I hold Christopher Nolan in the highest regard among the modern pantheon of elite filmmakers. In many ways, I aspire to be him. We share a few similarities: he also majored in English, he also had zero formal training in film, and his filmmaking philosophy to always push genre conventions beyond its expected boundaries has become my ultimate career motto. I’m not saying I am him at my current level nor will I ever be him, but he should be on that pedestal of quintessential role models for any up and coming independent filmmaker looking to make it on their own. The man essentially talked his way into a very exclusive club that is the Hollywood studio system, which in turn helped him secure resources to produce his own ambitious passion projects. Not a lot of people in their lifetime can say that, let alone established filmmakers. Think about it: who in their right mind would ever invest in an expensive quasi-heist film about dream thieves or a three hour long existential space opera, which were both shot on outdated technology?

Mr. Nolan is in a class of his own.

I have gained so much confidence and knowledge just by following his career. His films are less of a passive activity and more of an immersive and provocative experience. Memento, The Prestige, Inception, Interstellar, and The Dark Knight trilogy were all epic, innovative, and wildly entertaining films on the surface, but underneath lies a mentally and emotionally stimulating subtext of romance and idealism. It demands that we demand more from our art. It demands that we be brave and be bold in our artistic pursuits while maintaining the intellectual core of who we are.

I used to copy the way he made films, at least on a superficial level, whether it was his methods, his swagger, or right down to his quirky habits and rituals. I thought that if I took my own films seriously and injected an abundance of philosophical questions, then my work would also ascend to a level of professional legitimacy. But like any pretentious student filmmaker, I got lost in the aesthetic of asking empty questions instead of asking myself why I loved the film going experience so much in the first place. Mr. Nolan’s films helped me ask myself not only what kind of filmmaker I wanted to be or what kind of films I wanted to make, but what kind of man did I eventually want to become?

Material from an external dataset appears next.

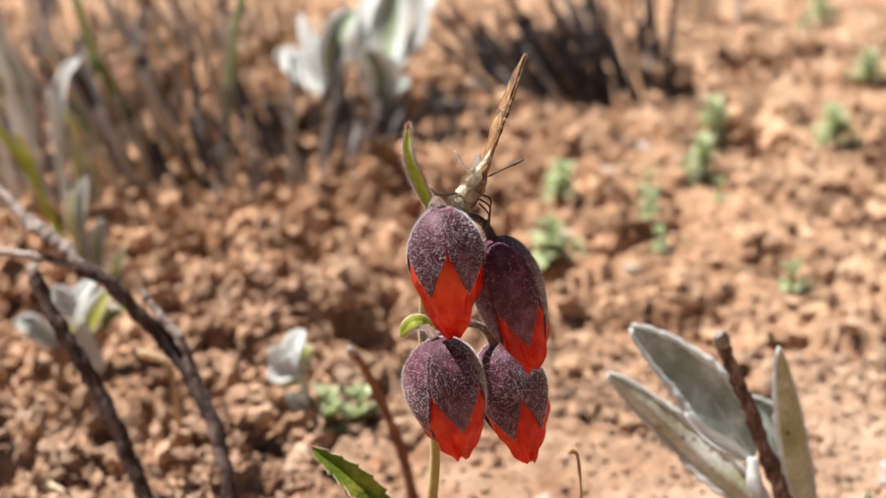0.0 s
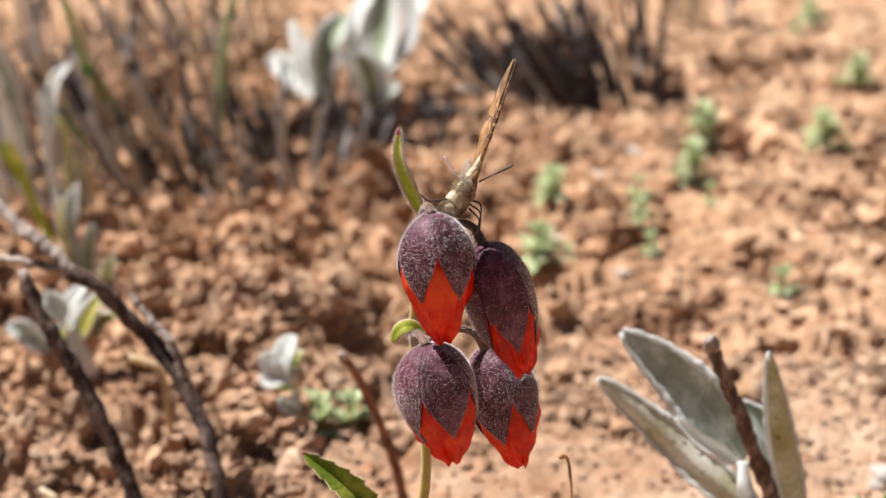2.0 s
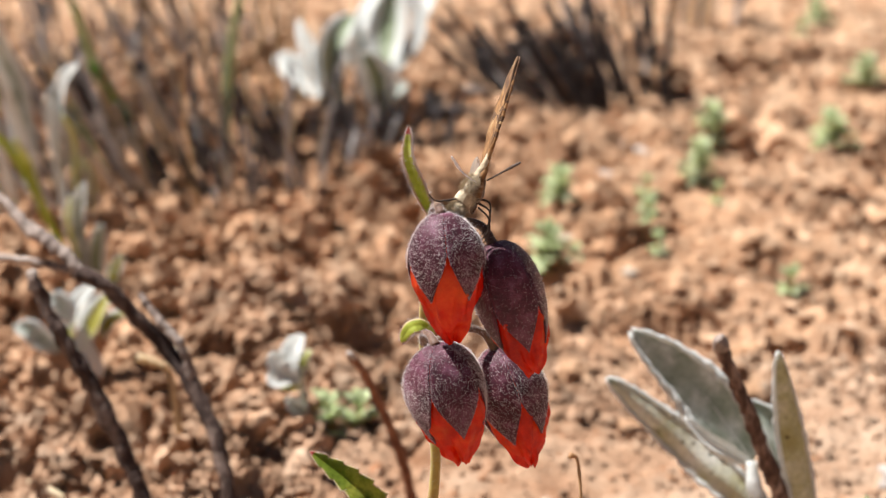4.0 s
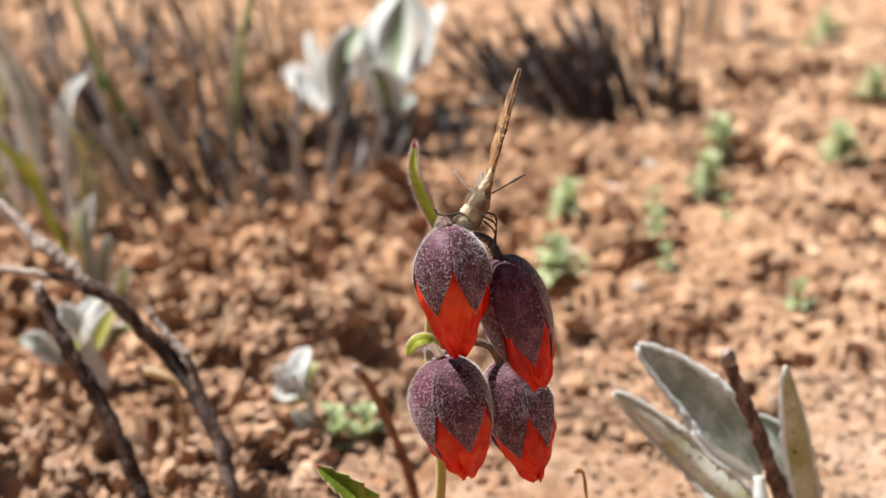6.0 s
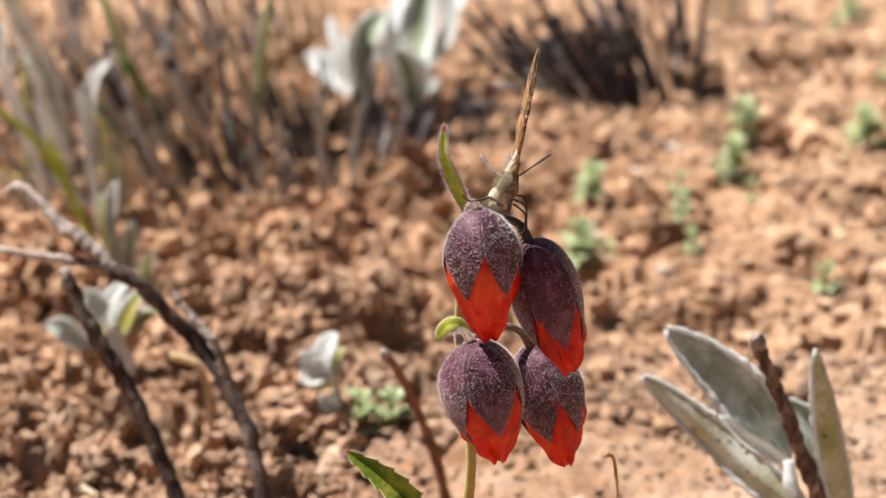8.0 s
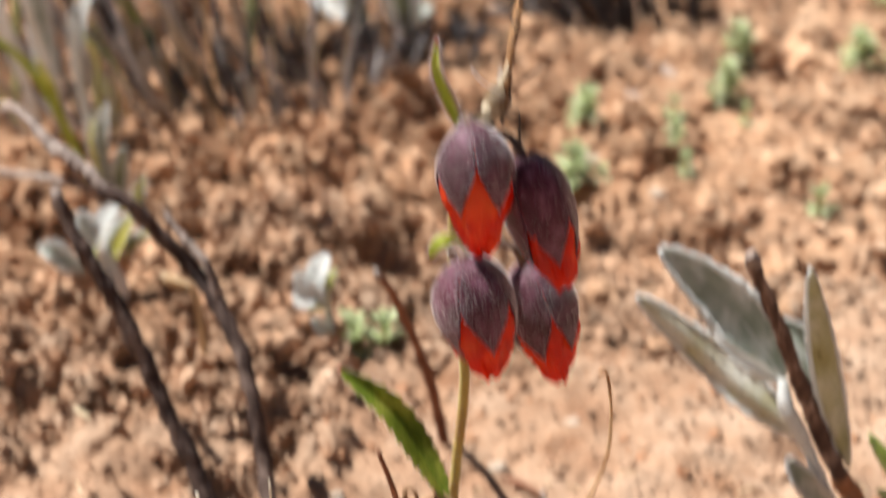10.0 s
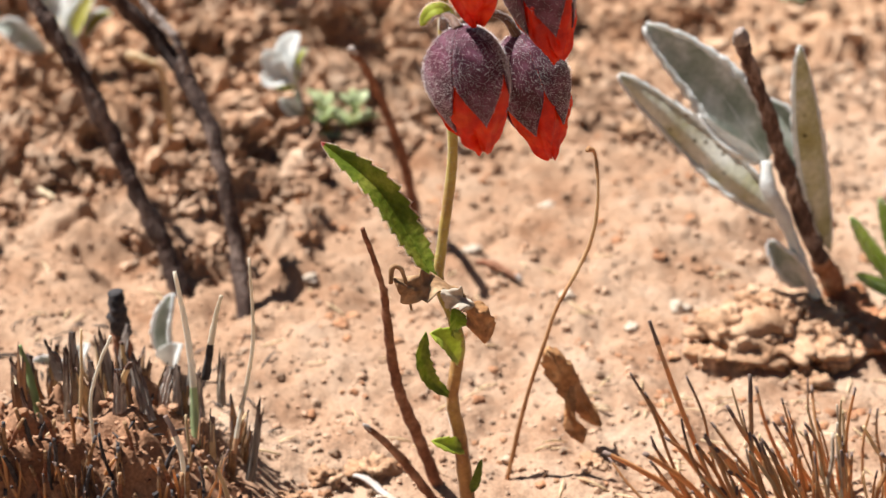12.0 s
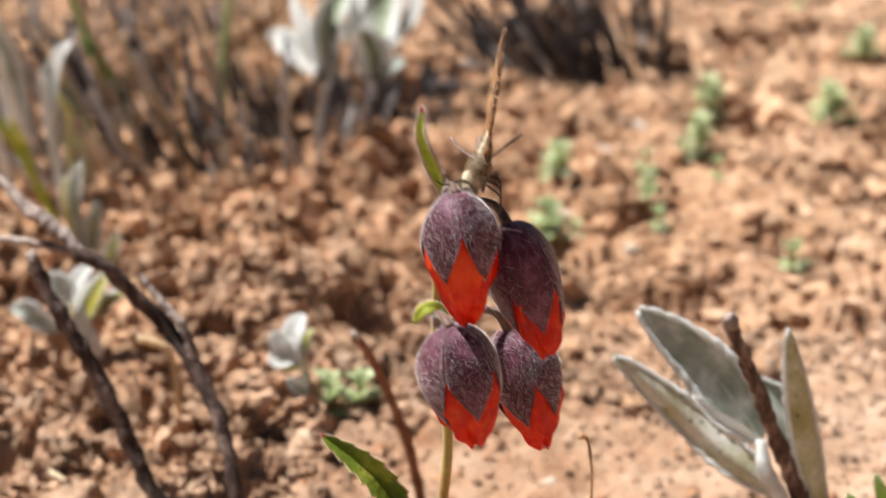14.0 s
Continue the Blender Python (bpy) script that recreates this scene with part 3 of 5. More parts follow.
#: seedlings: x, y, height and width in mm
SEEDLINGS = ((24.4, 202.7, 7.4, 7.6), (21.2, 180.2, 7.3, 8.8), (25.8, 178.3, 4.1, 4.4), (62.4, 252.9, 11.4, 7.8), (55.9, 226.2, 11.8, 7.4), (58.5, 214.7, 5.4, 3.9),
             (43.5, 218.5, 5.1, 4.8), (41.4, 190.0, 8.0, 5.4), (42.0, 178.3, 4.7, 4.0), (89.0, 248.4, 9.5, 8.6), (106.5, 301.2, 6.2, 8.5), (105.7, 364.4, 7.3, 7.2),
             (97.7, 345.1, 4.3, 4.7), (65.3, 163.0, 5.2, 5.6), (-28.7, 104.0, 4.6, 5.0), (-17.3, 99.5, 8.0, 6.4), (-13.6, 101.5, 8.2, 6.8), (-20.6, 100.5, 5.0, 4.4), (118, 262, 6.0, 5.0))


def rubble(x, y):
    """How thickly broken clods lie over the ground, 0 to 1."""
    m = step(smooth_noise(x / 17, y / 17, 81) + 0.6 * smooth_noise(x / 6, y / 6, 82) + 0.30 * step(-x, -12, 12) - 0.10, -0.12, 0.22)
    return m * step(y + 10 * smooth_noise(x / 9, y / 9, 83) - 34 * step(x, -10, 10) + 38 * step(-x, 12, 30), 88, 108) * (1 - step(y, 260, 330)) * (1 - 0.70 * step(x, -2, 22))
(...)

These films helped me be brave.

It’s kind of funny to say that a film this dark, morose, and borderline nihilist gave me “hope,” but it did. It gave me hope in a tumultuous personal year, it gave me hope in listening to my own voice, and it gave me hope in the art of cinema once more. The Dark Knight did not follow a traditional path, model, or formula, and that’s how I want to approach my craft as well as my life.

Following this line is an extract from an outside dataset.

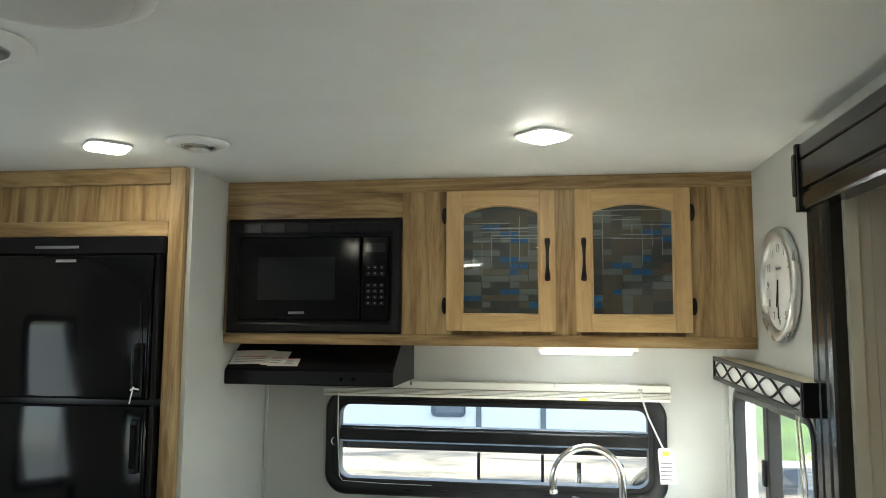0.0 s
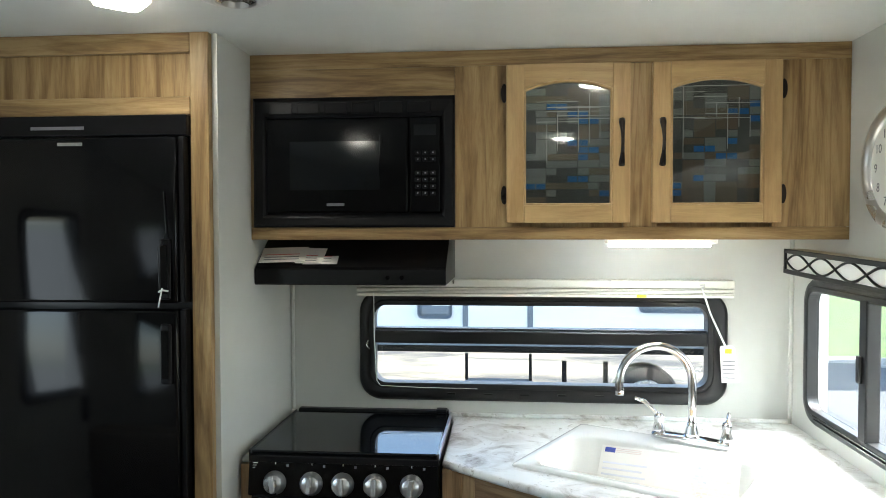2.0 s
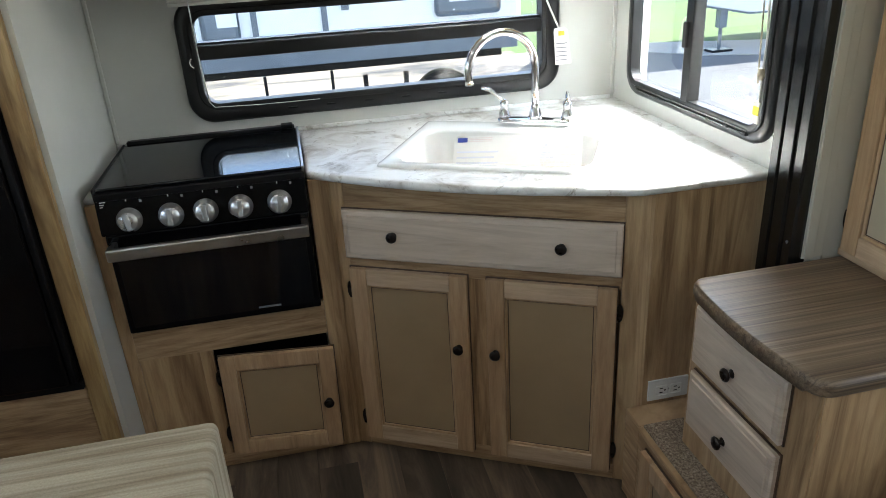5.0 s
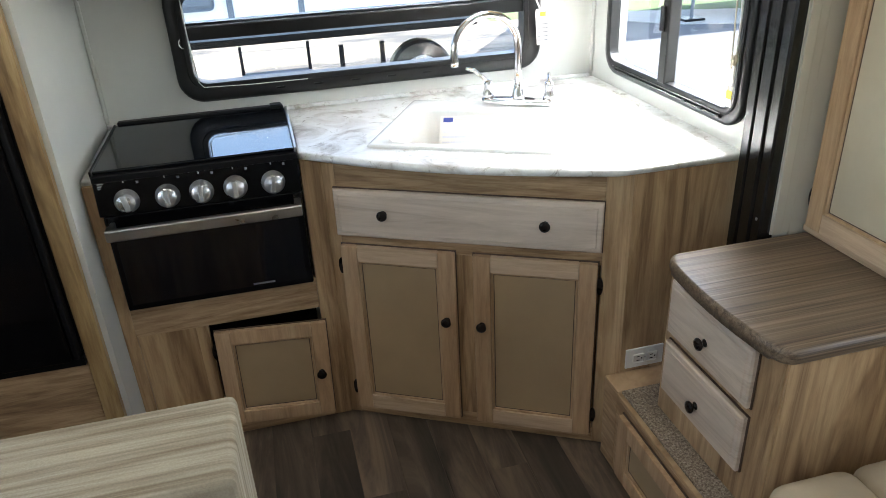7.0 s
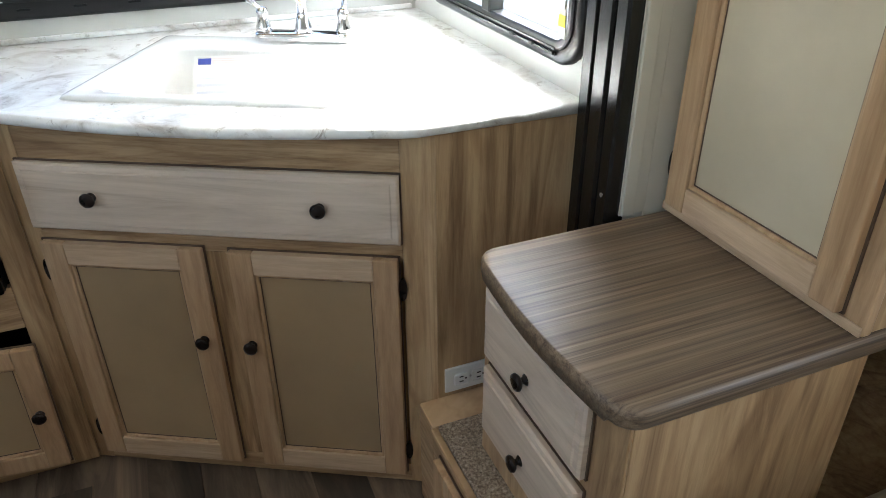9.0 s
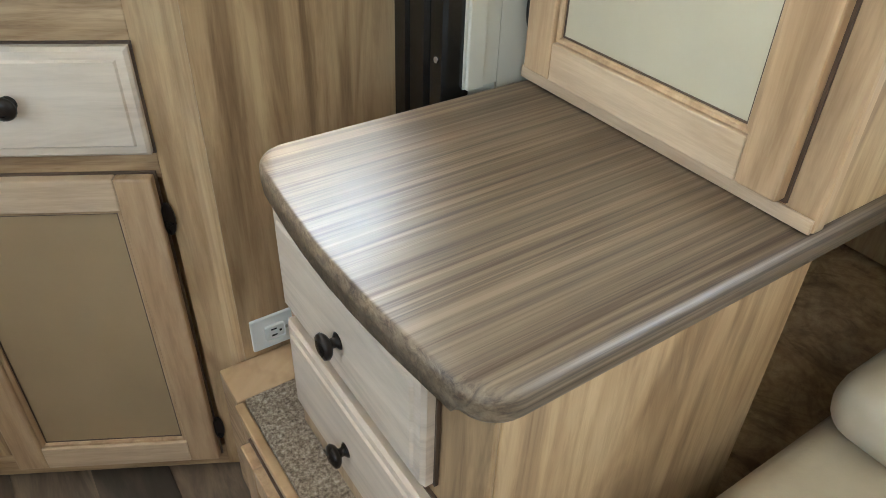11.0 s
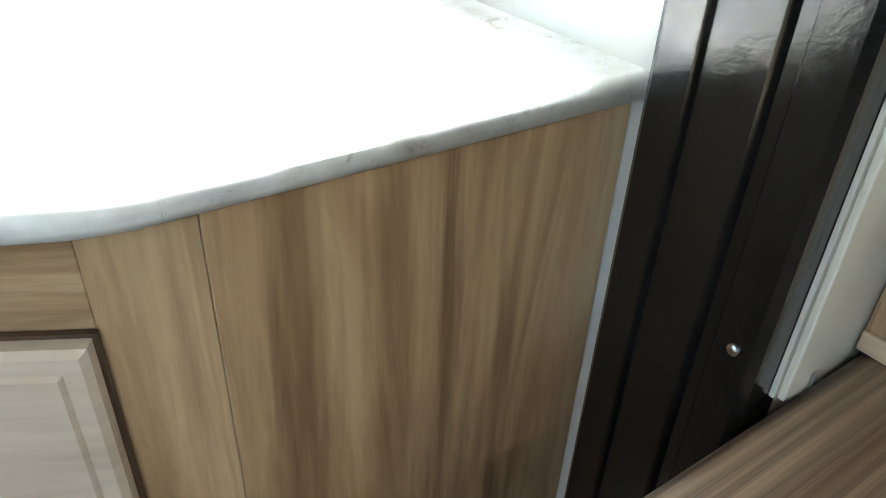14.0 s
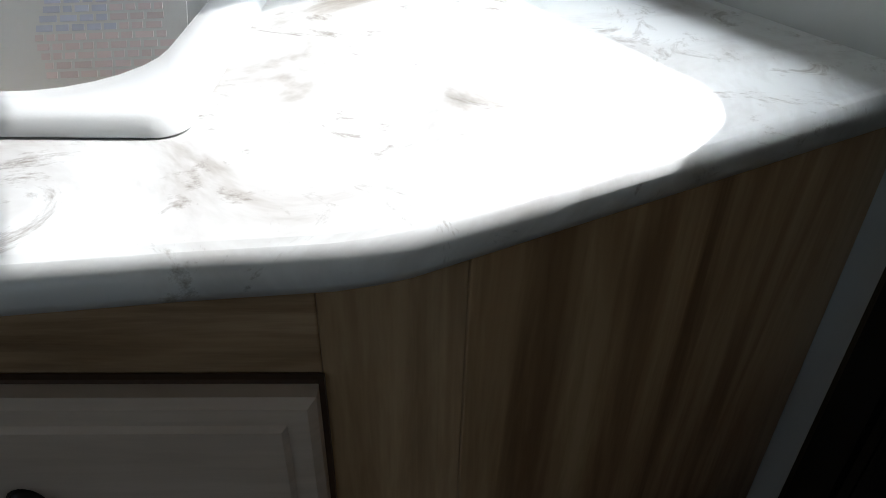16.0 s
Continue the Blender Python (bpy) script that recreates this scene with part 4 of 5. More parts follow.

Bruce Wayne once told the love of his life, “It’s not who I am underneath, but what I do that defines me.”

The day I watched The Dark Knight was the day I stopped being afraid of who I am and who I was destined to become.


Benjamin To is a Los Angeles based writer, director, and producer who founded BAND WITH NO NAME Films. His work has been featured in numerous publications, such as NBC News, The Los Angeles Times, and The Huffington Post, for creating artistic discussions about media diversity and representation. Benjamin recently received his Bachelor of Arts in English Literature from the California State University, Fullerton. He is currently creating exclusive content for NBC Asian America, writing his first feature film, and (hopefully) making his Mom proud.

2 thoughts on “‘The Dark Knight’ Changed the Way I Watched Movies

  1. A “tiny little art house film”? With a budget of $185 million and a box office of $1.005 billion? That opened in 4,366 theaters in U.S. and Canada, setting a record for most theaters at the time? Really?